──────── Recorded information
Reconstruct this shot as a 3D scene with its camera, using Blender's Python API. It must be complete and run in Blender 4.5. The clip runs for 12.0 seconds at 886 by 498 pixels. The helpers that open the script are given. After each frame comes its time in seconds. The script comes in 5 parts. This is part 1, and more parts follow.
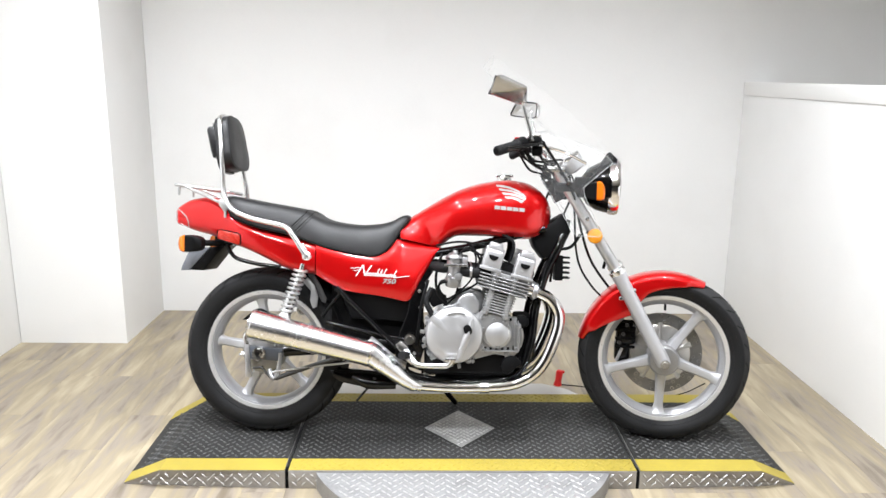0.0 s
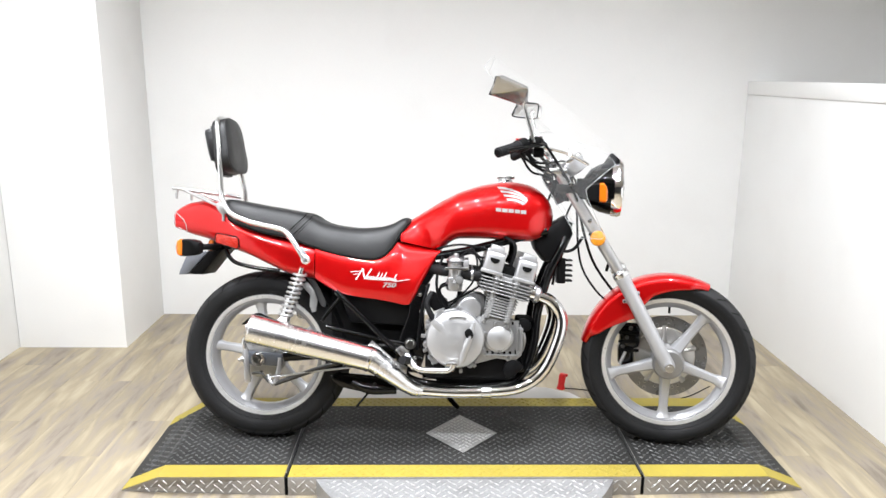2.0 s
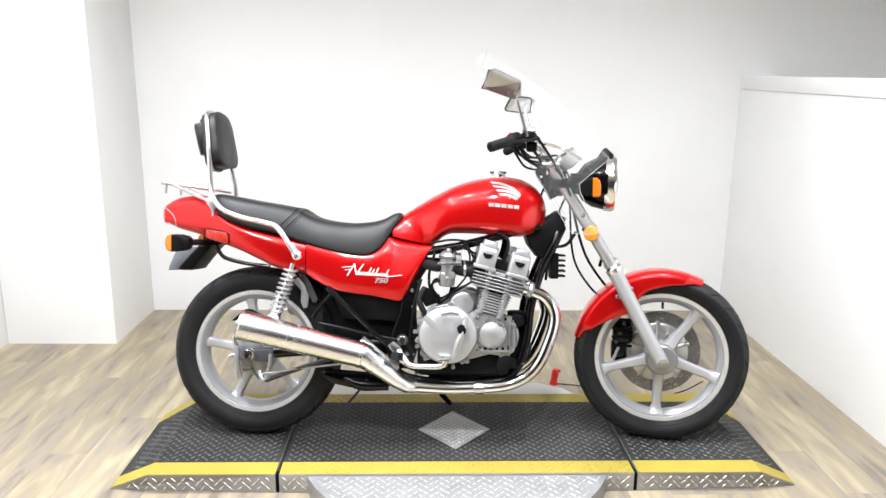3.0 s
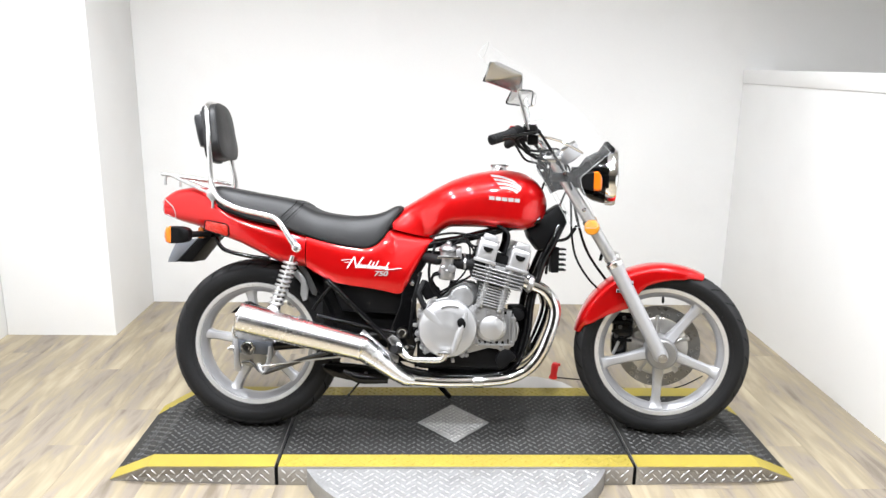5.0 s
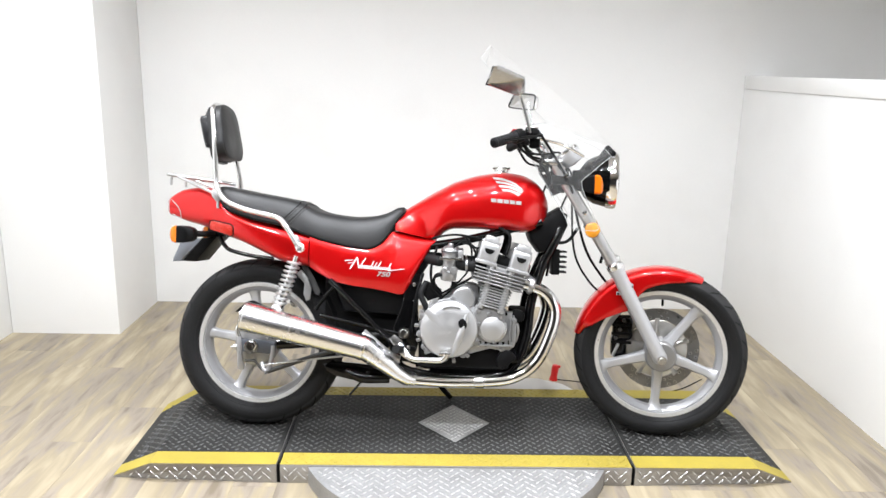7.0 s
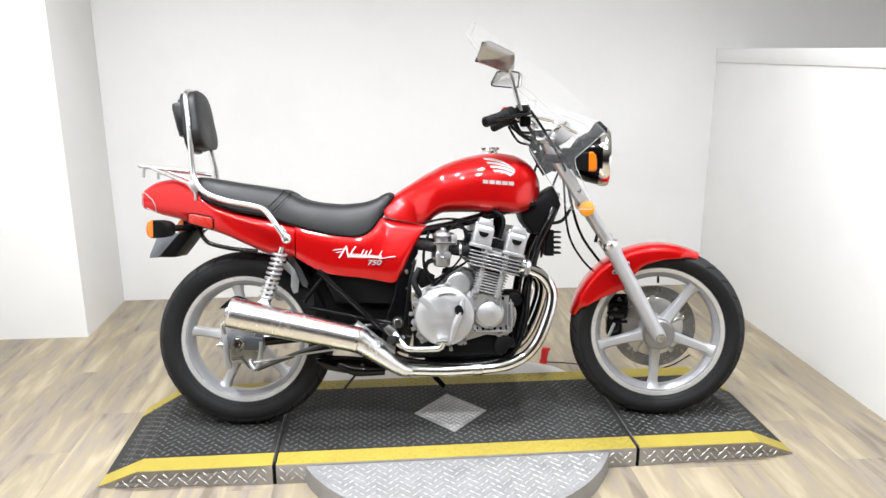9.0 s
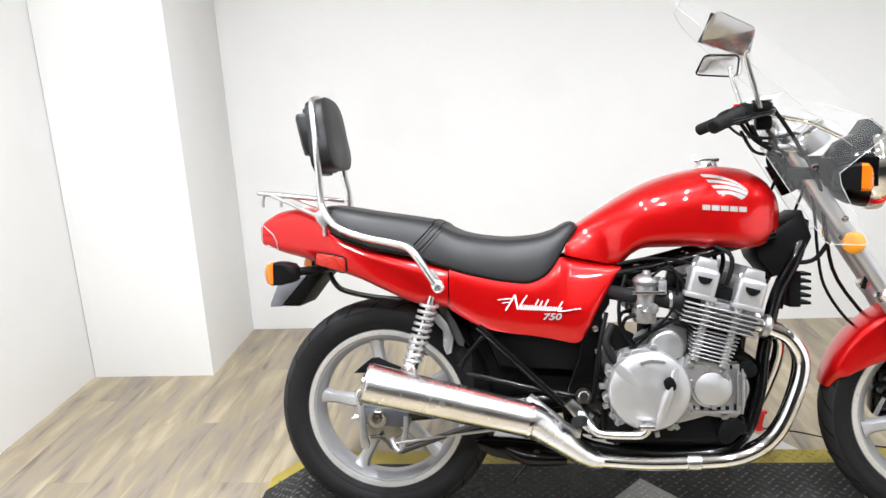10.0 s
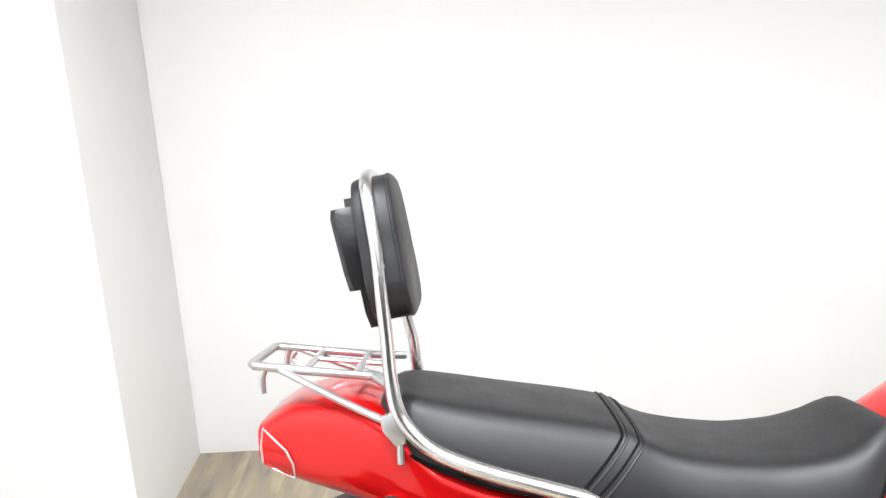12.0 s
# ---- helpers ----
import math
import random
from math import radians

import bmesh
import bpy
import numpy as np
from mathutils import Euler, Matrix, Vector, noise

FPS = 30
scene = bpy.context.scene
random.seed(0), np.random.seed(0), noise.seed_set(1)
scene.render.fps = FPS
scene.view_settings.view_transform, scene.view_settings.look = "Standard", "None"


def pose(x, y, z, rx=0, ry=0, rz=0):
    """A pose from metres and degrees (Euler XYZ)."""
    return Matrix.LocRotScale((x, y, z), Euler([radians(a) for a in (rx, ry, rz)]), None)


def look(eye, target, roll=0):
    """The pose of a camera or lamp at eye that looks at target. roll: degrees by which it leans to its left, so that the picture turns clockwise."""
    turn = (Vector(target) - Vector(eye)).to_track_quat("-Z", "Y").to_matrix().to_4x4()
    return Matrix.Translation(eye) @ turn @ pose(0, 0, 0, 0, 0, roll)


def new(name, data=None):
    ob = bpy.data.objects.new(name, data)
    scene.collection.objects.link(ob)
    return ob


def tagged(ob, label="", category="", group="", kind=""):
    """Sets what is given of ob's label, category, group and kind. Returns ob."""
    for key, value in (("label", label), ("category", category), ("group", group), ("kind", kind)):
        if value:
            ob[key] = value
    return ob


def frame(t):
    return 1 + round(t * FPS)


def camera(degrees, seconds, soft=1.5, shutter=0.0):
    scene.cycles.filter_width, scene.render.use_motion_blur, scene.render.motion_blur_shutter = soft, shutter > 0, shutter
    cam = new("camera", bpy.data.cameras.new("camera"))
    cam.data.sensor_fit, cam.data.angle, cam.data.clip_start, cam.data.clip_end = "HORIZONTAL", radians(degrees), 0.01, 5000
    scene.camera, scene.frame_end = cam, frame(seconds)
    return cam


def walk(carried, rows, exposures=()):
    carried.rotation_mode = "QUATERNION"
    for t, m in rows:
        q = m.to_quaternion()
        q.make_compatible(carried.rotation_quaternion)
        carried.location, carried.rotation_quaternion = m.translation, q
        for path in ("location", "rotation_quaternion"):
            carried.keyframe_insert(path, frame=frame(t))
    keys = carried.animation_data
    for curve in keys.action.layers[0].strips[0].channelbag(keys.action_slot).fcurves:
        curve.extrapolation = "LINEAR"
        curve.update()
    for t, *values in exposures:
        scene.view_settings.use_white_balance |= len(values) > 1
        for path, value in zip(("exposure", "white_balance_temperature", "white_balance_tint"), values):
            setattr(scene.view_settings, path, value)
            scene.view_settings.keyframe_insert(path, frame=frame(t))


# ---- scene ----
────────────────
• **Exercise**
Give back the whole listing as it stands, minus its pictures.

• **Output for this task**
Reconstruct this shot as a 3D scene with its camera, using Blender's Python API. It must be complete and run in Blender 4.5. The clip runs for 12.0 seconds at 886 by 498 pixels. The helpers that open the script are given. After each frame comes its time in seconds. The script comes in 5 parts. This is part 1, and more parts follow.
0.0 s
2.0 s
3.0 s
5.0 s
7.0 s
9.0 s
10.0 s
12.0 s
# ---- helpers ----
import math
import random
from math import radians

import bmesh
import bpy
import numpy as np
from mathutils import Euler, Matrix, Vector, noise

FPS = 30
scene = bpy.context.scene
random.seed(0), np.random.seed(0), noise.seed_set(1)
scene.render.fps = FPS
scene.view_settings.view_transform, scene.view_settings.look = "Standard", "None"


def pose(x, y, z, rx=0, ry=0, rz=0):
    """A pose from metres and degrees (Euler XYZ)."""
    return Matrix.LocRotScale((x, y, z), Euler([radians(a) for a in (rx, ry, rz)]), None)


def look(eye, target, roll=0):
    """The pose of a camera or lamp at eye that looks at target. roll: degrees by which it leans to its left, so that the picture turns clockwise."""
    turn = (Vector(target) - Vector(eye)).to_track_quat("-Z", "Y").to_matrix().to_4x4()
    return Matrix.Translation(eye) @ turn @ pose(0, 0, 0, 0, 0, roll)


def new(name, data=None):
    ob = bpy.data.objects.new(name, data)
    scene.collection.objects.link(ob)
    return ob


def tagged(ob, label="", category="", group="", kind=""):
    """Sets what is given of ob's label, category, group and kind. Returns ob."""
    for key, value in (("label", label), ("category", category), ("group", group), ("kind", kind)):
        if value:
            ob[key] = value
    return ob


def frame(t):
    return 1 + round(t * FPS)


def camera(degrees, seconds, soft=1.5, shutter=0.0):
    scene.cycles.filter_width, scene.render.use_motion_blur, scene.render.motion_blur_shutter = soft, shutter > 0, shutter
    cam = new("camera", bpy.data.cameras.new("camera"))
    cam.data.sensor_fit, cam.data.angle, cam.data.clip_start, cam.data.clip_end = "HORIZONTAL", radians(degrees), 0.01, 5000
    scene.camera, scene.frame_end = cam, frame(seconds)
    return cam


def walk(carried, rows, exposures=()):
    carried.rotation_mode = "QUATERNION"
    for t, m in rows:
        q = m.to_quaternion()
        q.make_compatible(carried.rotation_quaternion)
        carried.location, carried.rotation_quaternion = m.translation, q
        for path in ("location", "rotation_quaternion"):
            carried.keyframe_insert(path, frame=frame(t))
    keys = carried.animation_data
    for curve in keys.action.layers[0].strips[0].channelbag(keys.action_slot).fcurves:
        curve.extrapolation = "LINEAR"
        curve.update()
    for t, *values in exposures:
        scene.view_settings.use_white_balance |= len(values) > 1
        for path, value in zip(("exposure", "white_balance_temperature", "white_balance_tint"), values):
            setattr(scene.view_settings, path, value)
            scene.view_settings.keyframe_insert(path, frame=frame(t))


# ---- scene ----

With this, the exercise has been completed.